I had been walking along the river for a minute or so when I suddenly realized what was so uninviting about those apartments: all the lights were off. In all the windows. Another moment’s inspection confirmed that there were no strings of clothes hanging out to dry (a completely ubiquitous feature of any Chinese apartment building), no curtains, no posters, and no vehicles in the parking lot. It was completely uninhabited.

I walked the length of the wall that abutted the river, and did some counting. There were eleven small buildings, each with forty-eight visible units, and six large buildings double the size of the small ones. That means that I could see eleven hundred apartments (give or take) – all empty.

It definitely wasn’t an old complex, nor an uncompleted one. The paint job looked as fresh as any paint job ever does here, and the runty little palm trees that had been installed as landscaping starters were still surrounded by slabs of turf that showed ugly seams of earth between them, like Frankenstein stitching along the ground. There was a bright and shiny and un-played-upon playground, and I could see the green glow of EXIT signs through the stairwell windows on every floor.

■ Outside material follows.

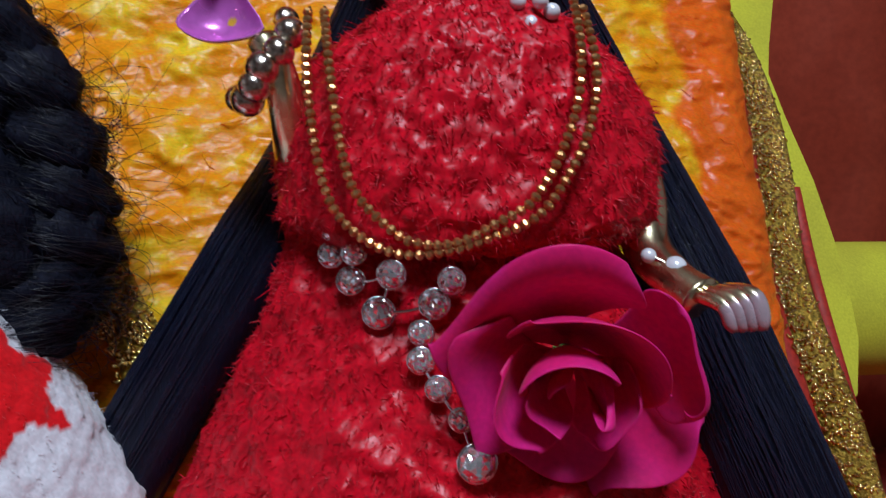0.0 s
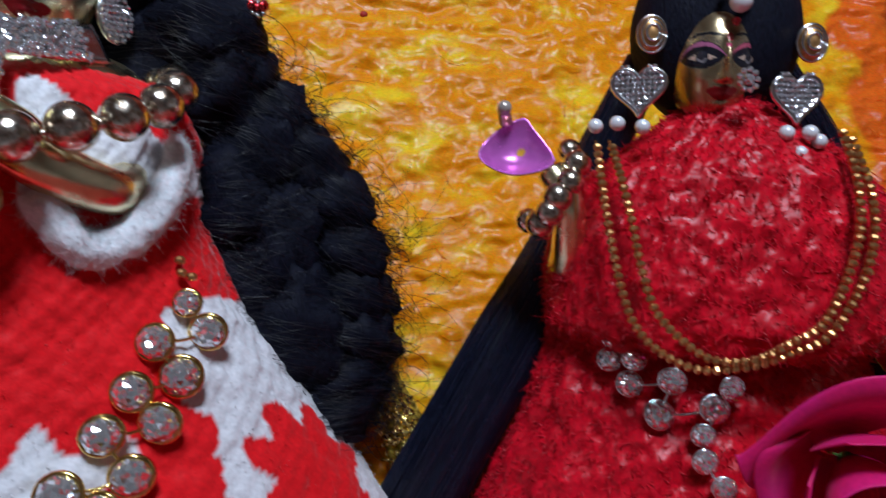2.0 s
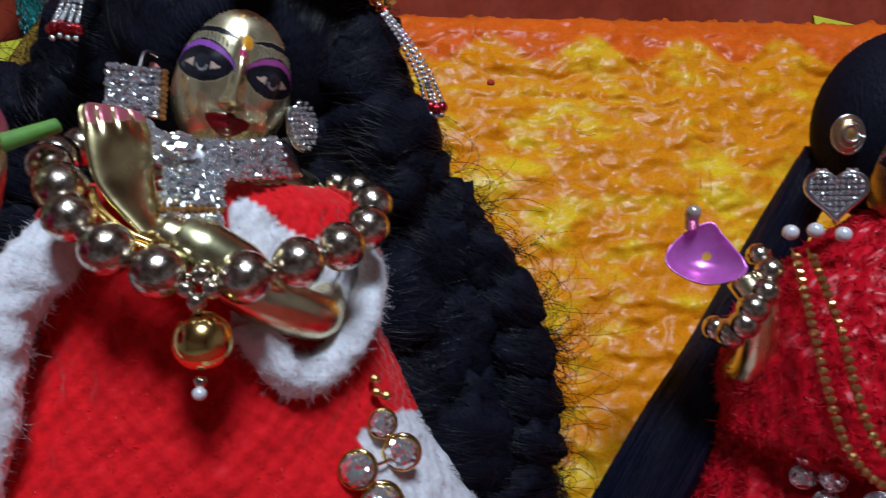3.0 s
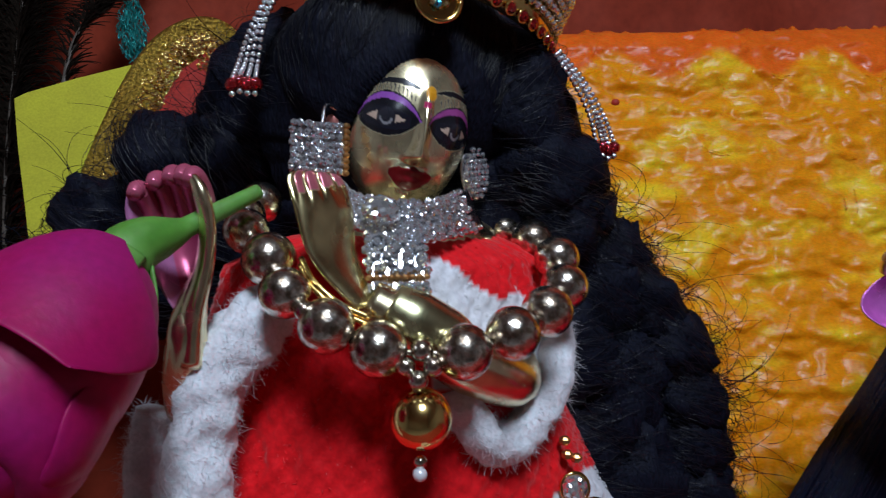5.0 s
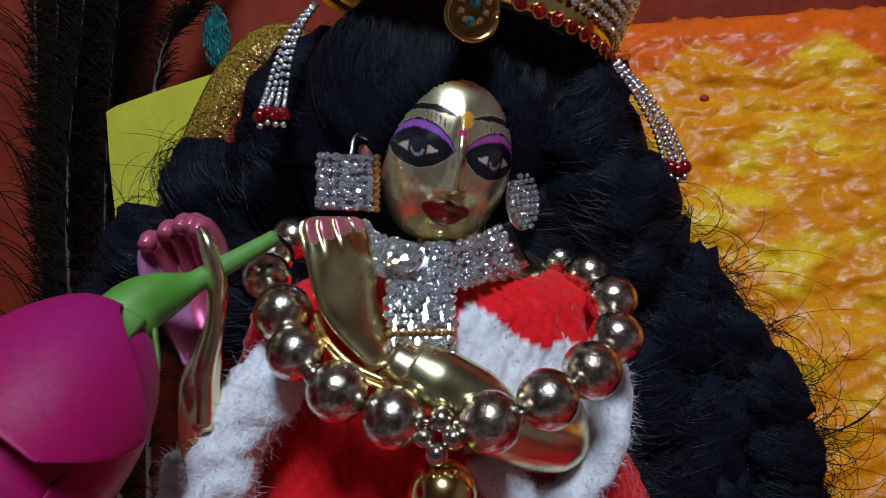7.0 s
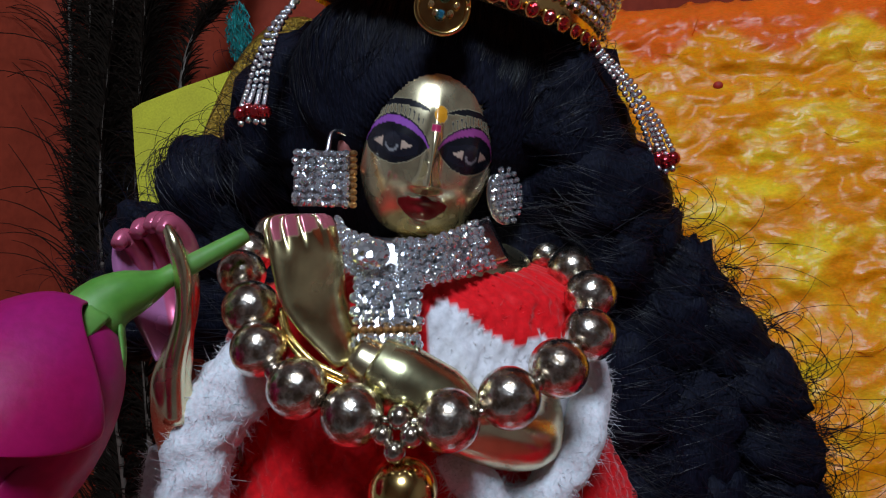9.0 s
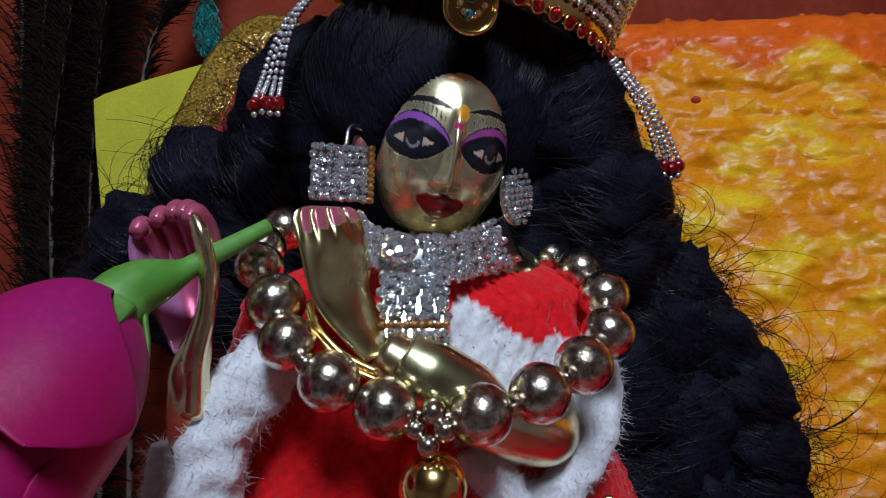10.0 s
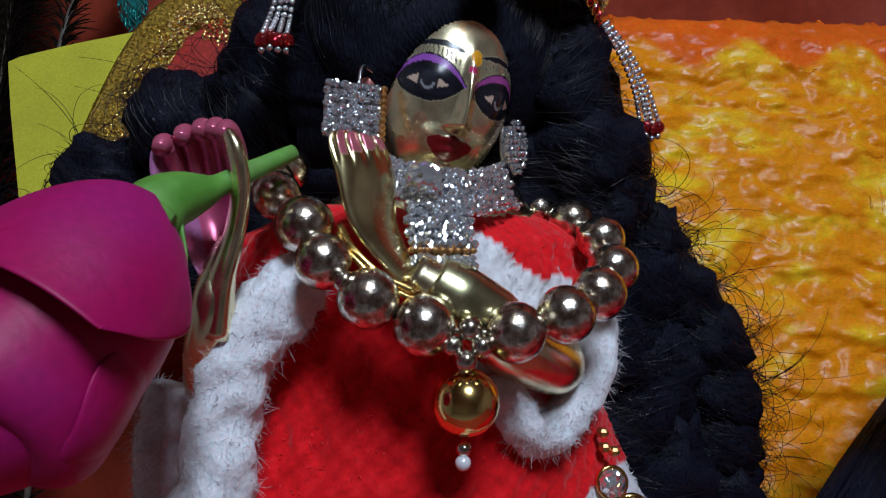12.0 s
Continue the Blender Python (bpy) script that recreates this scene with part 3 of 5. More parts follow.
    for x, y, top in ((-0.2062, 0.0962, 0.2684), (-0.2034, 0.0978, 0.2702), (-0.2004, 0.0982, 0.2712), (-0.1974, 0.0972, 0.2712), (-0.1946, 0.0955, 0.2706)):
        fg.limb([(x, y + 0.0055, top - 0.0085), (x, y + 0.0035, top - 0.0035), (x + 0.0002, y + 0.0005, top - 0.0005), (x + 0.0005, y - 0.0018, top - 0.0016)], [0.0018, 0.002, 0.0019, 0.0012], 18, PINK * np.array((1.15, 0.9, 1.2)), 0.35)
    return fg.finish("brass_figurine", "polished brass flute-player figurine with painted eyes and lips")


def lotus_figure():
    fg = Figure()
    fg.add_painted(*head_mesh(0.0108, 0.0136, 0.0166, HEAD_B, (0.35, 0.1, 0.2), (0.35, 0.03, 0.03), 190, 160, face_tone=np.array((0.45, 0.34, 0.2))))
    fg.limb([(0.002, 0.186, 0.252), (0.003, 0.188, 0.24), (0.004, 0.188, 0.2), (0.004, 0.19, 0.1), (0.004, 0.19, 0.003)], [0.008, 0.009, 0.018, 0.022, 0.04])
    # raised arm with a cupped palm
    fg.limb([(-0.03, 0.186, 0.222), (-0.037, 0.183, 0.207), (-0.0372, 0.173, 0.213), (-0.038, 0.1655, 0.226), (-0.0425, 0.1675, 0.2345)], [0.006, 0.006, 0.005, 0.004, 0.004], 36)
    # lowered arm
    fg.limb([(0.04, 0.185, 0.22), (0.052, 0.187, 0.2), (0.053, 0.18, 0.185), (0.057, 0.169, 0.1775), (0.061, 0.163, 0.1735)], [0.007, 0.007, 0.006, 0.0052, 0.006], 30, BRASS)
    for k in range(4):
        b0 = (0.0595 + 0.0018 * k, 0.1615 - 0.0008 * k, 0.1755 + 0.0003 * k)
        fg.finger([b0, (b0[0] + 0.0042, b0[1] - 0.006, b0[2] - 0.0022 + 0.0006 * k), (b0[0] + 0.0062, b0[1] - 0.0072, b0[2] - 0.0078)], 0.0021, np.array((0.55, 0.42, 0.46)))
    # cupped palm as a shallow bowl
    verts, faces, cols, met = [], [], [], []
    nu, nv = 30, 14
    for layer in (0, 1):
        for j in range(nv + 1):
            r = j / nv
            for i in range(nu):
                a = 2 * math.pi * i / nu
                rx = 0.0098 * (1 + 0.12 * math.cos(3 * a + 0.5) - (0.25 if math.sin(a) > 0.6 else 0) * 0.4)
                px, pz = rx * r * math.cos(a), 0.0082 * r * math.sin(a)
                if pz > 0:
                    px *= 1 - 0.62 * (pz / 0.0082) ** 1.3
                    pz *= 1.15
                dep = 0.0042 * (1 - r * r) - 0.0035 * (r ** 4) * max(0, -math.sin(a)) + layer * 0.0011
                verts.append((px, dep, pz))
                c = (0.58, 0.14, 0.52)
                if math.hypot(px - 0.001, pz - 0.0012) < 0.0011 and layer == 0:
                    c = (0.8, 0.45, 0.05)
                cols.append(BRASS if layer else c)
                met.append(1.0 if layer else 0.35)
        o = layer * (nv + 1) * nu
        for j in range(nv):
            for i in range(nu):
                i2 = (i + 1) % nu
                q = (o + j * nu + i, o + (j + 1) * nu + i, o + (j + 1) * nu + i2, o + j * nu + i2)
                faces.append(q if layer == 0 else q[::-1])
    o1 = nv * nu
    o2 = (nv + 1) * nu + nv * nu
    for i in range(nu):
        i2 = (i + 1) % nu
        faces.append((o1 + i, o2 + i, o2 + i2, o1 + i2))
    m = pose(-0.052, 0.1665, 0.2400, -18, 14, -8)
    v = np.array(verts) @ np.array(m.to_3x3()).T + np.array(m.translation)
    fg.add_painted(v, faces, np.array(cols), np.array(met))
    fg.finger([(-0.0545, 0.1695, 0.2475), (-0.055, 0.167, 0.2505), (-0.0545, 0.164, 0.2515)], 0.0019, np.array((0.5, 0.42, 0.38)))
    return fg.finish("brass_figurine", "painted brass lady figurine with one raised lilac palm")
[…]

So that means that someone, or more likely, a lot of people, decided to build one thousand one hundred plus apartments, with all the accoutrements, without ever obtaining one single human being to live in them.

Now maybe that’s par for the course. I’m not a builder or an investor. But I do know two things that seem important to me. First, an empty building is not a happy building. Somebody built that thing with this kind of math in his head: (1100 apartments x (3000 yuan per month – regular expenses)) – overhead = Lots of money for MEEEEE!!! And now he’s having to do some less pleasant arithmetic. I used to see abandoned buildings in Greenville – the empty Future Shop and K-Mart on Laurens Road, or the perpetually failing restaurants on Wade Hampton, across the bridge from BJU. They never looked happy either.

Second, I’ve seen far more empty buildings here in Shanghai than I ever did in Greenville. The complex that I saw tonight is less than half of the size of a major community on the same road as our school. It was empty for two full years, and even now only appears to be about one-quarter full. I’ve probably seen ten more just like it, all new. If you’re counting new and old abandoned buildings, then I have no idea how many I’ve passed.

So what gives? Is it that Shanghainese builders were banking on an emerging market that never emerged? Did the crash in investments prevent a new wave of Chinese professionals from obtaining newer, better accommodations? Is this some weird Shanghai way of doing business, necessitated, perhaps, by local laws and permits? Are the apartment buildings actually being used by invisible space vampires, bent on world domination (beginning with the Pudong district)?

Unfortunately, I have no idea. I sent an inquiring message to the Oracle of Stephen the Guy Who Knows Something About Everything, but I never heard back. If anyone else has any keen insights, feel free to pass them along. Until then, I’m steering clear of those empty complexes. Just in case it’s the vampires.